TPS kamera açısına sahip olan The Order 1886, QTE ve siper sistemi üzerine odaklanan bir oynanışa sahip. Oyun boyunca sık sık sinematik sahnelerle kesilen bu oynanış beklediğiniz etkiyi tam olarak yaratamıyor. Bunun ilk nedeni oyunun oldukça kısa olması. Ara sahnelerle birlikte 6-7 saatlik bir ömrü olan yapım, malesef tekrar oynamanızı gerektirecek en ufak bir detay dahi barındırmıyor. Doğal olarak zaten kısa olan bu oynanış anları çok fazla QTE ya da sinematik ile kesilmiş durumda. Öyle ki bazen karakteri siz mi kontrol ediyorsunuz yoksa çoktan bir ara sahneye mi geçiş yaptınız farkedemiyorsunuz.

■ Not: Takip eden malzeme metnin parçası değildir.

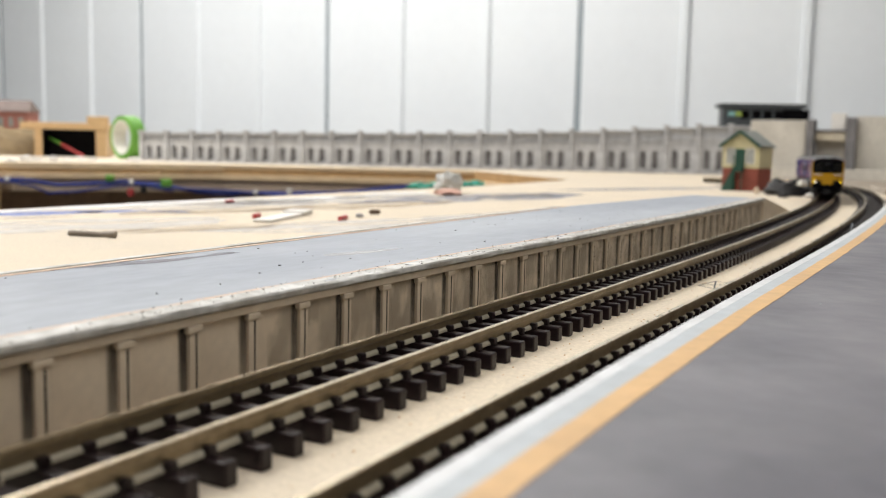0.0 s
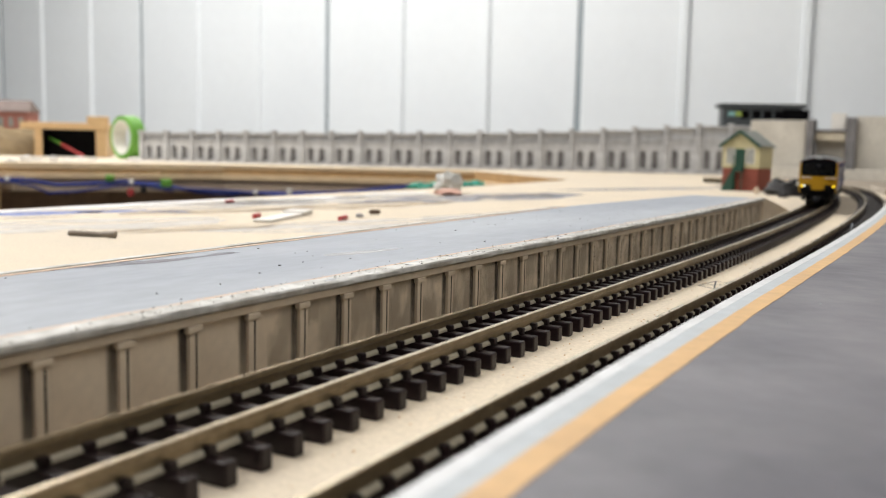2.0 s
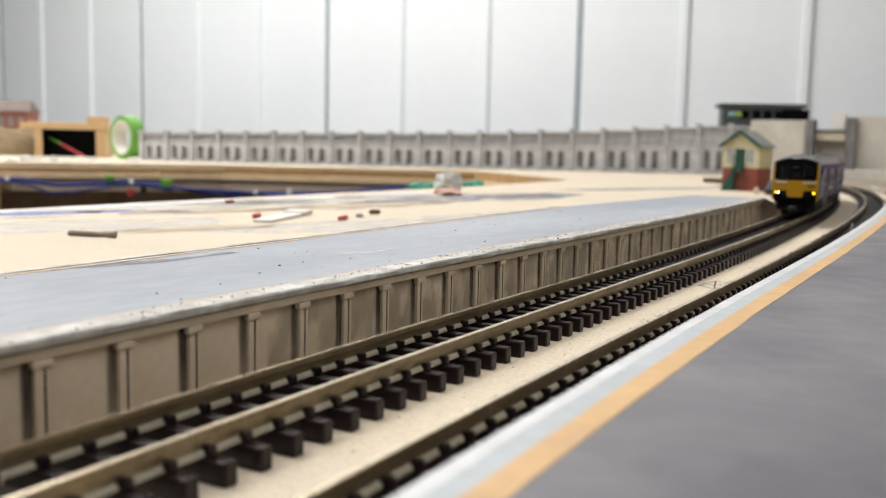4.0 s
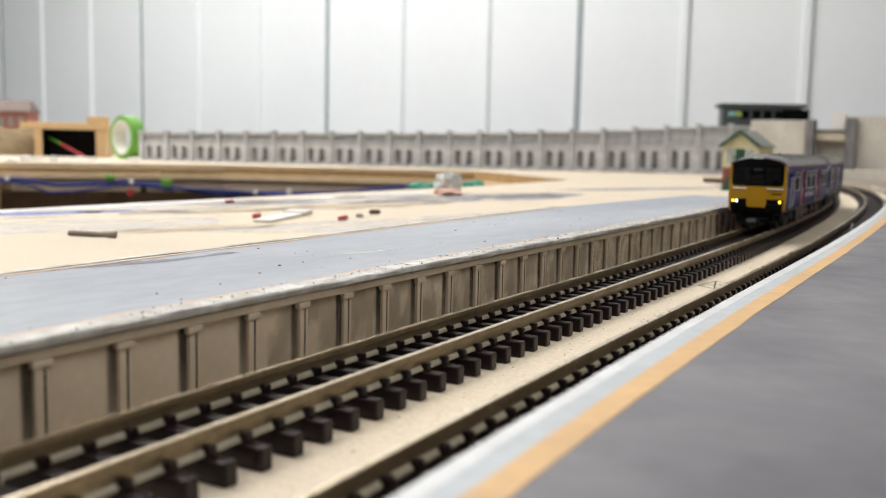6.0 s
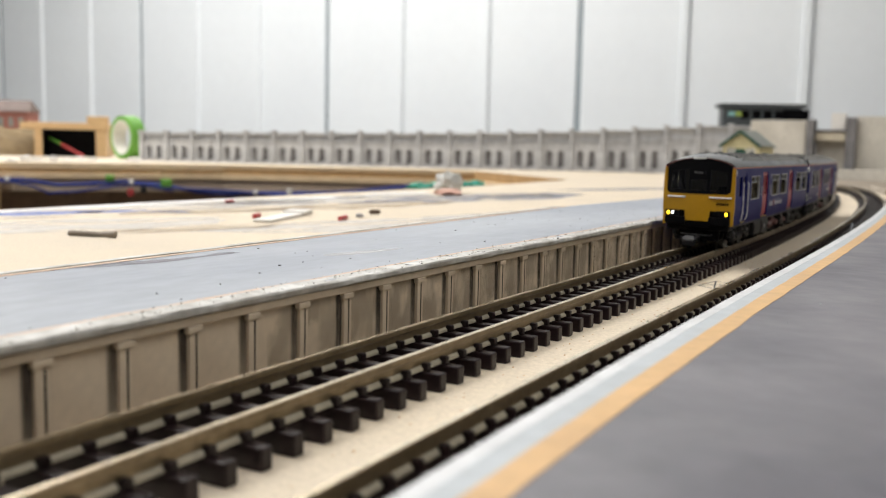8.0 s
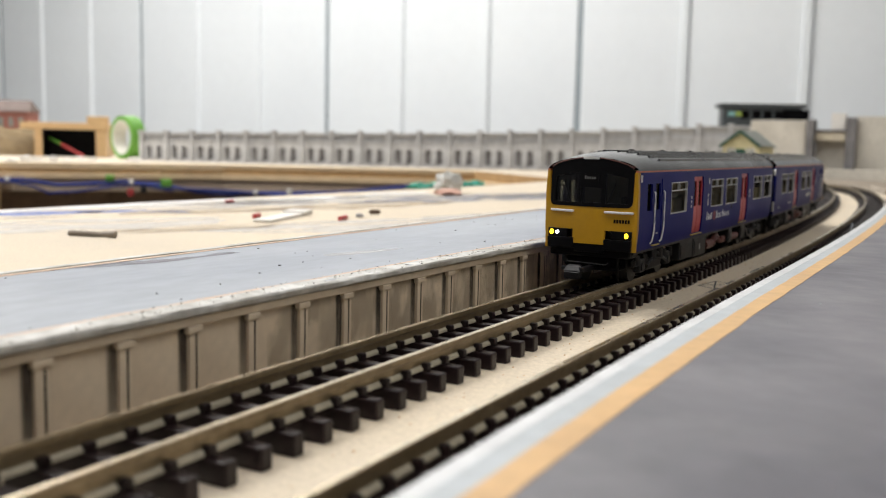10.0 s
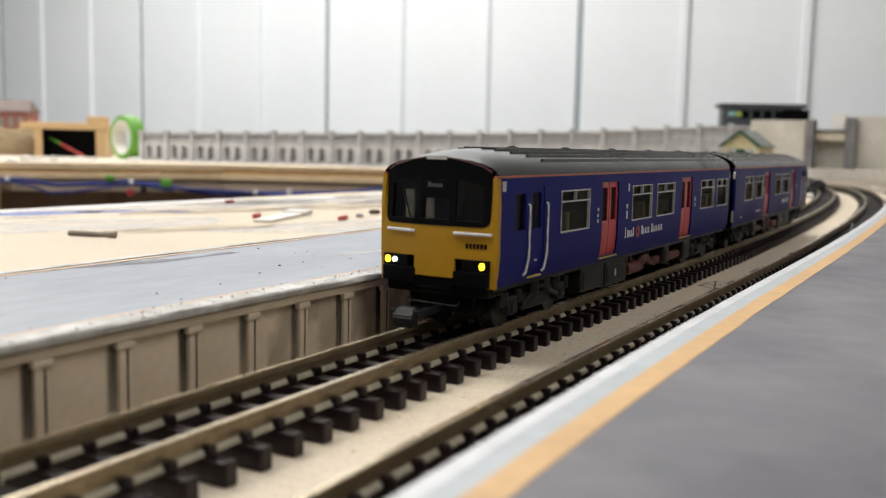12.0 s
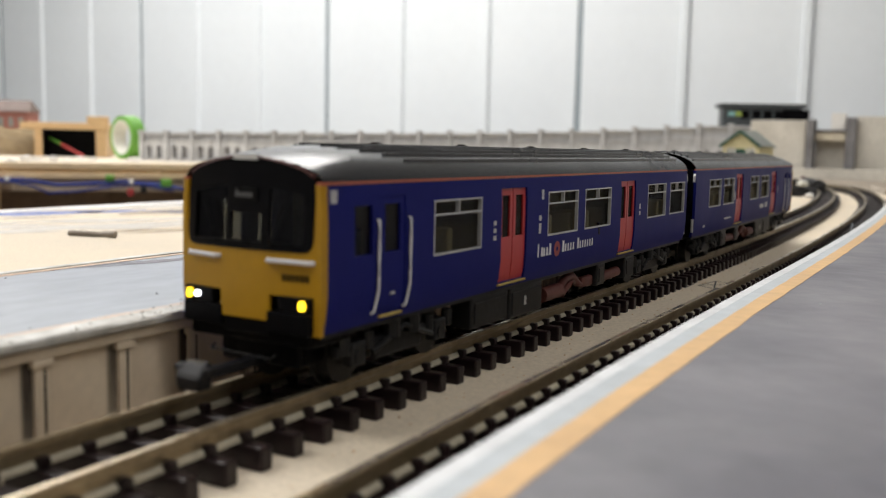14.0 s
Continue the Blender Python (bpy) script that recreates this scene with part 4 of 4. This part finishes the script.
def lump(name, label, category, x, y, size, m, seed, z=Z_BOARD, turn=0, rough=0.35):
    """A crumpled lump resting on the board; size in x, y, z."""
    bm = bmesh.new()
    bmesh.ops.create_icosphere(bm, subdivisions=3, radius=1.0)
    for v in bm.verts:
        v.co *= 1 + rough * noise.noise(v.co * 2.2 + Vector((seed, 0, 0))) + 0.12 * noise.noise(v.co * 6 + Vector((0, seed, 0)))
        v.co = Vector((v.co.x * size[0] / 2, v.co.y * size[1] / 2, max(v.co.z, -0.7) * size[2] / 2)) * MM
    low = min(v.co.z for v in bm.verts)
    x, y = settle(x, y)
    ob = part(name, bm, m)
    ob.matrix_basis = pose(x * MM, y * MM, z * MM - low, 0, 0, turn)
    return tagged(ob, label, category)


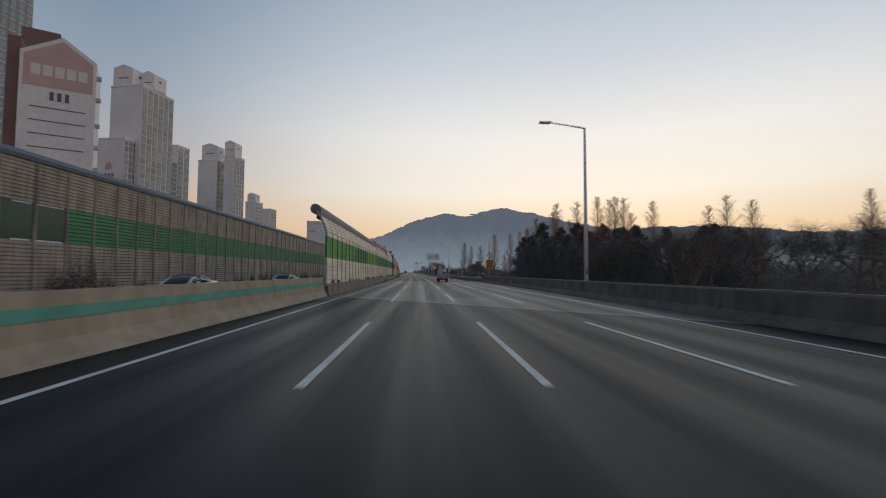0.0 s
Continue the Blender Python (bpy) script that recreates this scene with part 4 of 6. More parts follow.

Oyun boyunca genelde yanınızda bir yoldaşınızla ilerliyorsunuz. Düşman yapay zekası en azından kalabalık anlarda sizi zorlayan bir dinamiğe sahip. Yanınızda bulunan yoldaşınız ise yapay zekadan nasibini alamamış. Siz canınız pahasına ordan oraya koşuştururken yanından geçen mermilere aldırış etmiyor ya da o kadar mühimmat harcamasına rağmen işiniz düzgün yapamıyor...
The Order'ın güzel olan yanlarından birisi günümüz dünyası ve olaylarından esinlenen alternatif bir evrende geçiyor olması. Bu bağlamda gerçek unsurlar göz ardı edilmeden mümkün olduğunca hayal gücünün ufak dokunuşlarına sahip. Hal böyle olunca günümüz dünyasında tarihin tozlu yaprakları arasında kendine önemli bir yer edinen gerçekler The Order dünyasında da kendine yer bulmuş. Alternatif akım başta olmak üzere keşifleriyle dünyamıza önemli izler bırakan Tesla'da bu gerçeklerden biri olarak oyunda yer alıyor. Edison'la olan rekabetine de dem vurulan yapımda Tesla'nın elinden çıkan icat ve silahları kullanıyoruz. Zaten çatışmaların keyif veren en önemli unsuru yenilikçi silahlarda. Özellikle Termit silahını kullanmak gerçekten çok keyifli.
Türkçe altyazılı olarak çıkış yapan The Order 1886, diyalog ve seslendirme yönünden bekleneni kesinlikle veriyor. Karakterler arasında yaşanan diyaloglar, verilen duygu ve vurgular hikaye sunumunu kuvvetlendirmiş. Oyunun bu yönü de güçlü olunca oynanış bu gibi unsurlar altında doğal olarak eziliyor.
Sonuç olarak The Order 1886, Casuel aksiyon oyuncularını memnun edecek bir yapıya sahip. Ama hem senaryo hemde oynanış derinliği arayan oyun severler büyük bir hayal kırıklığı yaşayabilir. Açıkçası ben The Order 1886'yı oynarken çoğu noktada üzüldüm. Çünkü eldeki malzeme ve tasarımlar çok çizgisel ve yüzeysel bir oynanış sonucunda heba edilmiş.